The decline of the Christian tradition has allowed for the assimilation of a previously unknown self. The philosophic negation of oppressive religious dogma has released repressed (unconscious) content from the collective psyche. In a process of desublimation, acceptable cultural values expand to include what was previously considered deviant. Society continues to have a strong sense of right and wrong, but these values are in a state of change as the despiritualized symbols of Christian doctrine lose their authority to direct our lives.

Without an alternative altruistic model, the breakdown of tradition transcendent methods for attaining moral directives has produced a situation where personal choice reflects self-interest with little regard for the needs of the collective. In response, America overcrowds her prisons. Social and political compatibility in the future will be determined by how well the alternatives for self-actualization provide for integration into a common culture with a humanitarian code of ethics.

The trick for establishing a successful society is for personal values to be the same as society's. The solution would be for duty and pleasure, altruism and hedonism, to become one. When personal values successfully reflect social morality, individual expression is transpersonalized and common bonds of trust are established. This suggests the possibility of an ideal model as well as a collective cultural experience, but there can be no ideal solutions. There is no utopia. Ethical choice reflects the socialization of the self and not universal ideals.

The cultural parameters and ethical posture of the next generation are being decided today. As alternative value systems compete for dominance in the wake of Christianity, the potential exists for a more fully actualized and socially integrated personality. The arts, humanities and sciences provide integrating experiences and belief systems for developing out of the Christian mind-set while actualizing a greater range of experience through democratic strategies. Unfortunately, society has substituted consumer gratification and the business ethic for the kind of cultural ideals necessary for producing humanitarian ethical codes in the next century.

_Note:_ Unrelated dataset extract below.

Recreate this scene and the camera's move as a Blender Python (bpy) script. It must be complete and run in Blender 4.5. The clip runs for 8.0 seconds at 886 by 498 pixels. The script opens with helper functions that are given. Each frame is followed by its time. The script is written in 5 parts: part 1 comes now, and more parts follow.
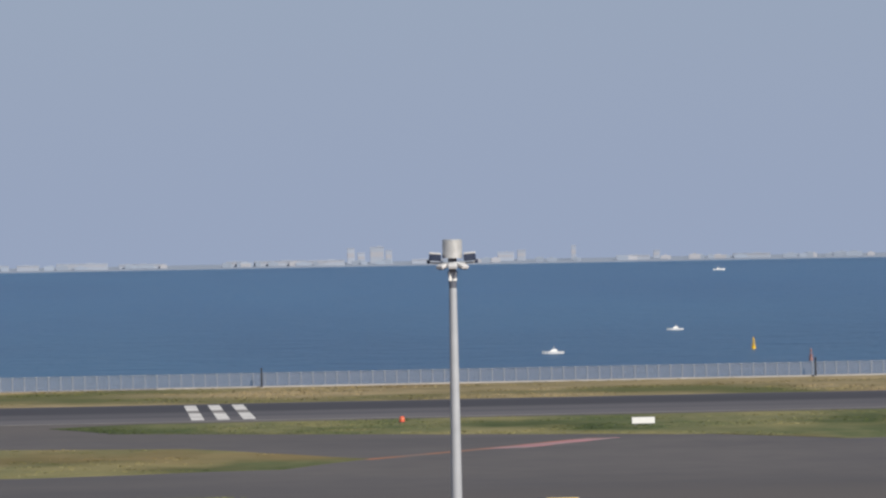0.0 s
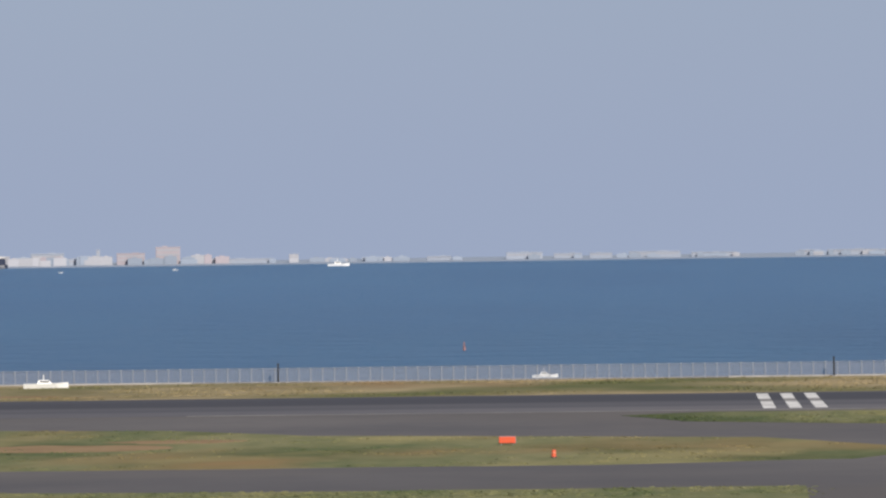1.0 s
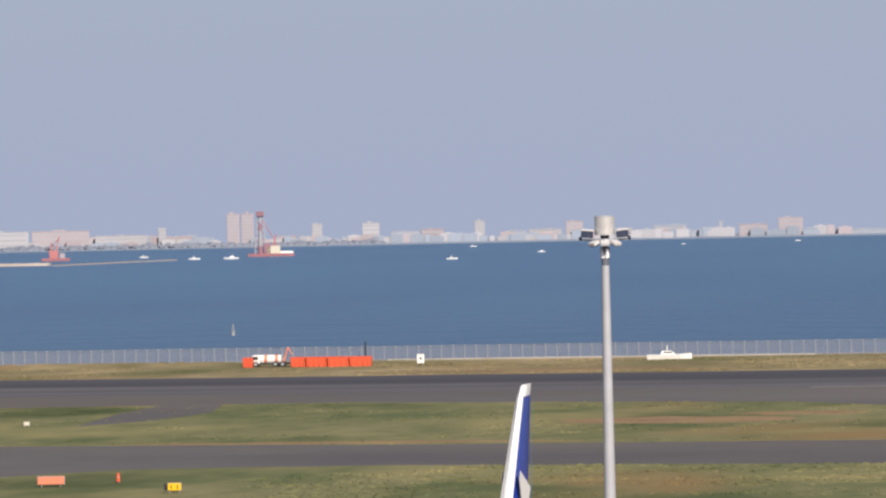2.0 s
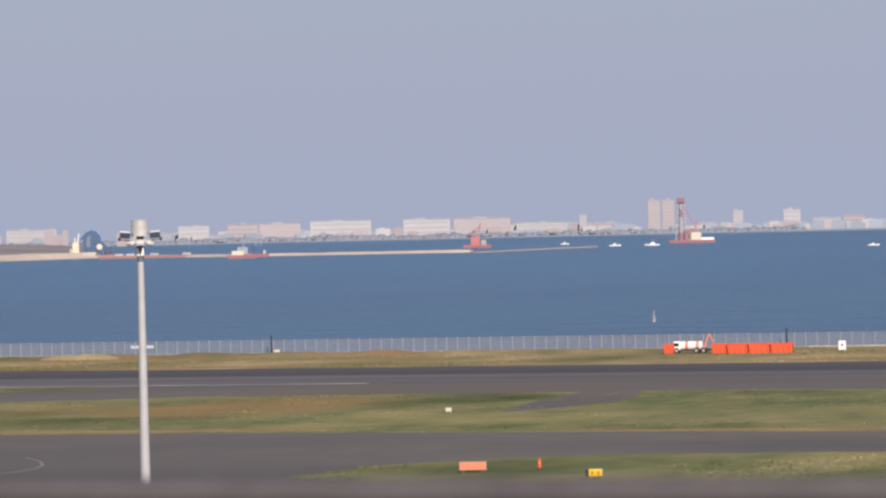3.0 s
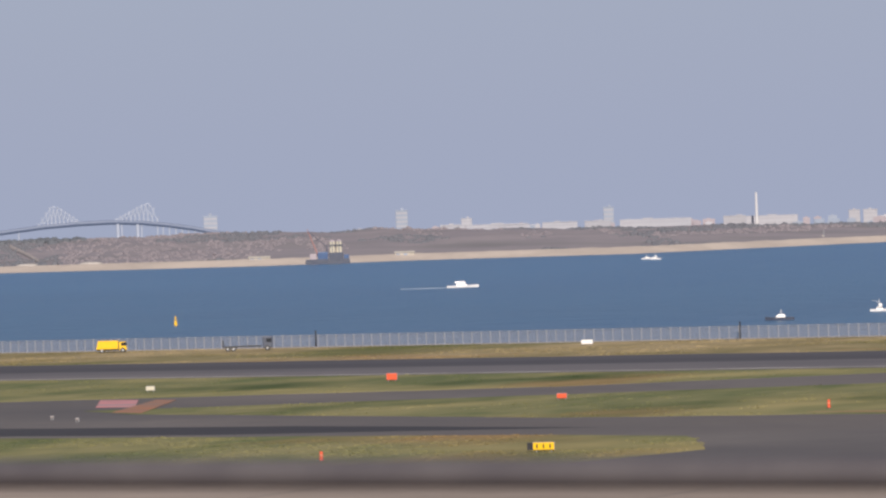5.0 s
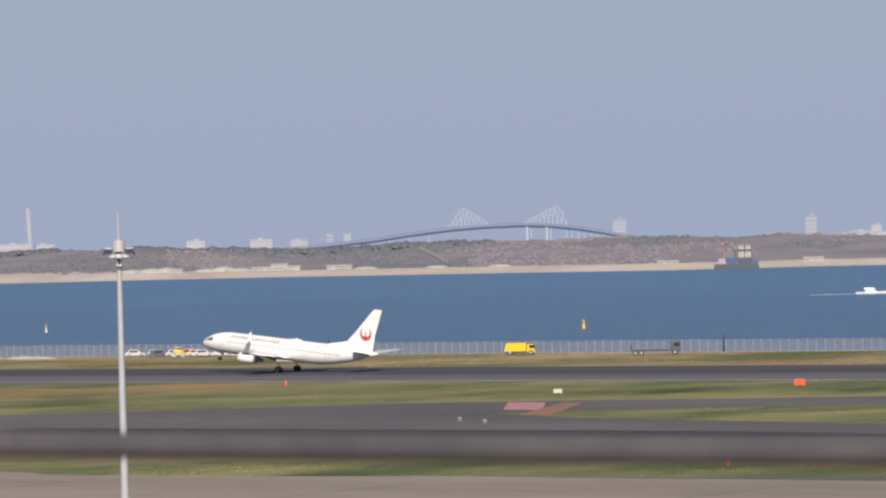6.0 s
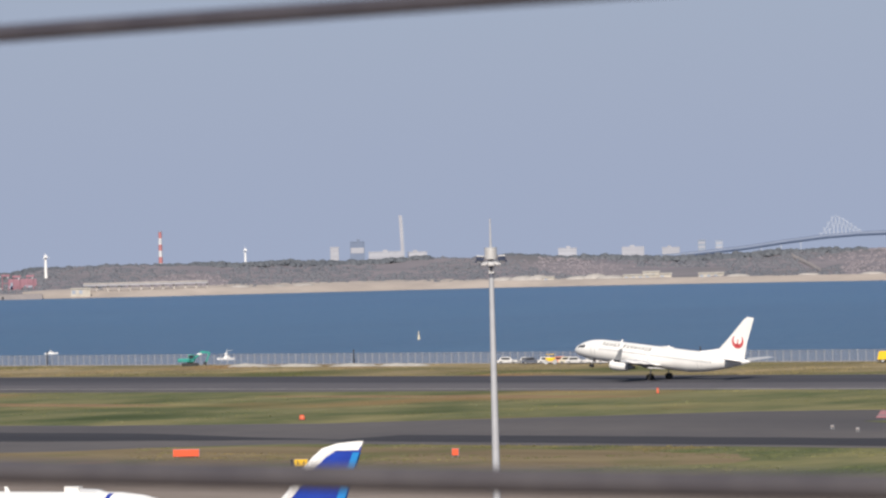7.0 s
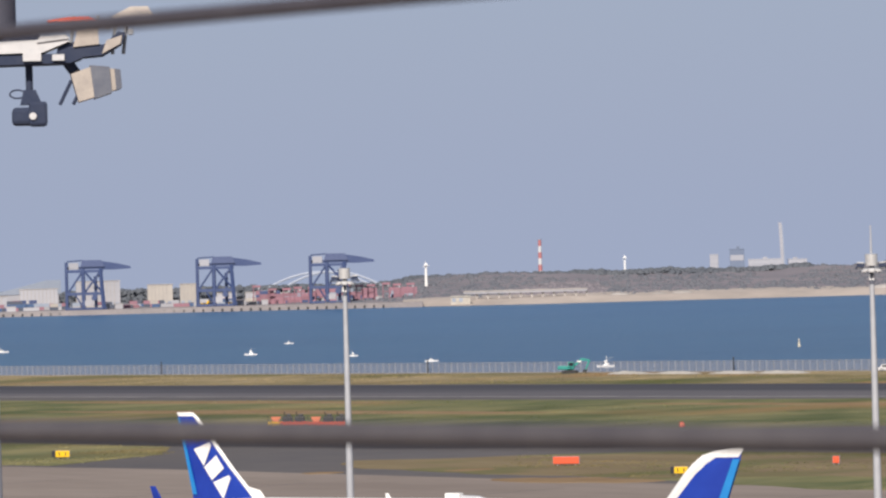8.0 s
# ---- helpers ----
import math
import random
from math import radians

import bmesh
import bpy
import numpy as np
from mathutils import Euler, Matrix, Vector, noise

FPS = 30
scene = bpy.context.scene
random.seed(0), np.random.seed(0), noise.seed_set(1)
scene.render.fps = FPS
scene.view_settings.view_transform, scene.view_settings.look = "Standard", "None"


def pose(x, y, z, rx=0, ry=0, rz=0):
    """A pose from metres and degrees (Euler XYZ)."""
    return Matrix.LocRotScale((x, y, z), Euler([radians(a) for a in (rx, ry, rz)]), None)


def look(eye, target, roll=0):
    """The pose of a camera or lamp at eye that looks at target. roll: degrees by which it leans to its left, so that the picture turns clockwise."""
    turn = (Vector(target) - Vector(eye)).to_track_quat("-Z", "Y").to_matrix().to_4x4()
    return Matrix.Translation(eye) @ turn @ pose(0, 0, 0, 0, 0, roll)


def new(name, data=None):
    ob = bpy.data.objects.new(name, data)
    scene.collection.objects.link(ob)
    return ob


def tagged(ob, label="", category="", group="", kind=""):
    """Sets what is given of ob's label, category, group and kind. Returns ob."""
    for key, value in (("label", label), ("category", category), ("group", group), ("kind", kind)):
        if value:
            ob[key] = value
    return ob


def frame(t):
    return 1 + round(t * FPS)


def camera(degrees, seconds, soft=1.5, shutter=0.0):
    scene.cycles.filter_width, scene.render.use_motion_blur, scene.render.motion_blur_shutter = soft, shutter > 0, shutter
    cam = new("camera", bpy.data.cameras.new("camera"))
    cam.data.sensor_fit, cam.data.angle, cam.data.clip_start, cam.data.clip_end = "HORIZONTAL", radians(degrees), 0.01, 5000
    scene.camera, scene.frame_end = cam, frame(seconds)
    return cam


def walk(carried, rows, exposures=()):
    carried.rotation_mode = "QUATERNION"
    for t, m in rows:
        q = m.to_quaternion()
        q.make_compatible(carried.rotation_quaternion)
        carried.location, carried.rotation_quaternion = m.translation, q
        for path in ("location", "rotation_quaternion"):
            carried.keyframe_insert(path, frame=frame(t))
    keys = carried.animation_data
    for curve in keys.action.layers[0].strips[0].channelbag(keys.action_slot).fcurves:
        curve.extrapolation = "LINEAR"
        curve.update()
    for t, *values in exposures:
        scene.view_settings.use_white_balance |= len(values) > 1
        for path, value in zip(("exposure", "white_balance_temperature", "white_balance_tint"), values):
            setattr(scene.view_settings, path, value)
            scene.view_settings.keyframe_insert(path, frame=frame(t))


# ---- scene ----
# ---------- camera ----------
cam = camera(11.19, 8.0, soft=2.4)
cam.data.dof.use_dof = True
cam.data.dof.focus_distance = 600
cam.data.dof.aperture_fstop = 22
RAIL_Z = 24.05          # height of the lower railing cable
# seconds, yaw, pitch, roll, height of the lens over the lower cable
PATH = [
    (0.0, -3.500, -0.125, 1.06, 0.1650), (0.1, -2.544, -0.138, 1.04, 0.1650), (0.2, -1.790, -0.143, 1.01, 0.1650), (0.3, -1.180, -0.155, 0.99, 0.1650),
    (0.4, -0.613, -0.160, 0.97, 0.1650), (0.5, 0.271, -0.158, 0.94, 0.1650), (0.6, 1.067, -0.155, 0.92, 0.1650), (0.7, 2.065, -0.149, 0.90, 0.1650),
    (0.8, 2.991, -0.149, 0.88, 0.1650), (0.9, 3.484, -0.155, 0.85, 0.1650), (1.0, 3.747, -0.163, 0.83, 0.1650), (1.1, 4.330, -0.178, 0.85, 0.1650),
    (1.2, 4.943, -0.201, 0.86, 0.1650), (1.3, 5.728, -0.223, 0.88, 0.1650), (1.4, 6.514, -0.258, 0.90, 0.1650), (1.5, 7.386, -0.287, 0.91, 0.1650),
    (1.6, 8.204, -0.315, 0.96, 0.1650), (1.7, 9.196, -0.340, 1.00, 0.1650), (2.8, 15.702, -0.447, 1.40, 0.1600), (3.0, 16.950, -0.454, 1.28, 0.1445),
    (3.1, 17.500, -0.464, 1.29, 0.1438), (3.2, 17.877, -0.481, 1.29, 0.1431), (3.3, 18.441, -0.498, 1.30, 0.1424), (3.4, 19.034, -0.516, 1.31, 0.1417),
    (3.5, 19.555, -0.529, 1.31, 0.1410), (3.6, 20.023, -0.533, 1.38, 0.1419), (3.7, 20.579, -0.533, 1.45, 0.1428), (3.8, 21.163, -0.533, 1.52, 0.1437),
    (3.9, 21.964, -0.521, 1.58, 0.1446), (4.0, 22.476, -0.516, 1.65, 0.1455), (4.2, 23.781, -0.500, 1.64, 0.1455), (5.3, 30.543, -0.327, 2.08, 0.1450),
    (5.4, 31.034, -0.304, 2.08, 0.1457), (5.5, 31.525, -0.279, 2.08, 0.1465), (5.6, 32.216, -0.252, 1.95, 0.1430), (5.7, 33.139, -0.200, 1.83, 0.1395),
    (5.8, 33.628, -0.177, 1.70, 0.1430), (5.9, 33.858, -0.195, 1.57, 0.1325), (6.0, 34.117, -0.185, 1.45, 0.1290), (6.1, 34.557, -0.178, 1.44, 0.1296),
    (6.2, 35.256, -0.166, 1.43, 0.1302), (6.3, 35.797, -0.160, 1.43, 0.1308), (6.4, 36.424, -0.143, 1.42, 0.1314), (6.5, 36.965, -0.128, 1.41, 0.1320),
    (6.6, 37.337, -0.103, 1.42, 0.1350), (6.7, 37.709, -0.074, 1.43, 0.1380), (6.8, 38.153, -0.046, 1.44, 0.1410), (6.9, 38.540, -0.011, 1.45, 0.1440),
    (7.0, 38.826, 0.026, 1.46, 0.1470), (7.1, 39.309, 0.063, 1.46, 0.1431), (7.2, 39.735, 0.097, 1.47, 0.1392), (7.3, 40.421, 0.132, 1.48, 0.1354),
    (7.4, 40.876, 0.166, 1.48, 0.1315), (7.5, 41.389, 0.190, 1.49, 0.1276), (7.6, 41.924, 0.206, 1.51, 0.1300), (7.7, 42.315, 0.223, 1.53, 0.1350),
    (7.8, 42.764, 0.235, 1.55, 0.1390), (7.9, 43.083, 0.241, 1.57, 0.1340), (8.0, 43.633, 0.249, 1.59, 0.1157)]
walk(cam, [(t, pose(0, 0, RAIL_Z + h, 90 + p, r, y)) for t, y, p, r, h in PATH],
     exposures=[(0.0, -.03, 6500, 9), (0.5, .03, 6530, 9), (1.0, .05, 6560, 10), (1.7, .16, 6760, 12), (2.8, .17, 6960, 15), (3.1, .12, 6980, 15), (3.6, -.06, 6800, 17), (4.0, -.21, 6750, 14), (4.2, -.32, 6700, 14),
                (4.5, -.10, 6750, 15), (5.3, .08, 6900, 15), (6.5, .08, 6650, 11), (7.5, .11, 6680, 12), (8.0, .09, 6660, 12.5)])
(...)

The exploitive politics of monopolistic capitalism will continue to suppress the rights of non-Western countries and allow big business to ravage the environment under the guise of free trade and Christian morality. Our television-dependent society seems unable to see through the misdirections and propaganda to realize the motives of a political system controlled by the capitalist elite. Ironically, the controlling hierarchy adheres to policies that violate commonly held ideals of equal justice and peaceful coexistence. Government policy legislates the political agenda of major contributors. It does not represent the masses, nor does it function on behalf of the people beyond a facade of social responsibility.

It is the duty of the artist and other creative people to provide the symbols of cultural revolution for the burgeoning social order of the 21th Century. More than ever before, it is imperative that the creators of culture resist trends toward despiritualization and commercialization. If the eroded institutions of the art and cultural establishment were restructured to reflect an ideology of co-existence and codependence, a rejuvenation of humanitarian values could happen in a ground-up scenario. Culture must be regenerated at a local level through programs in education and the arts, and through an emphasis on the family.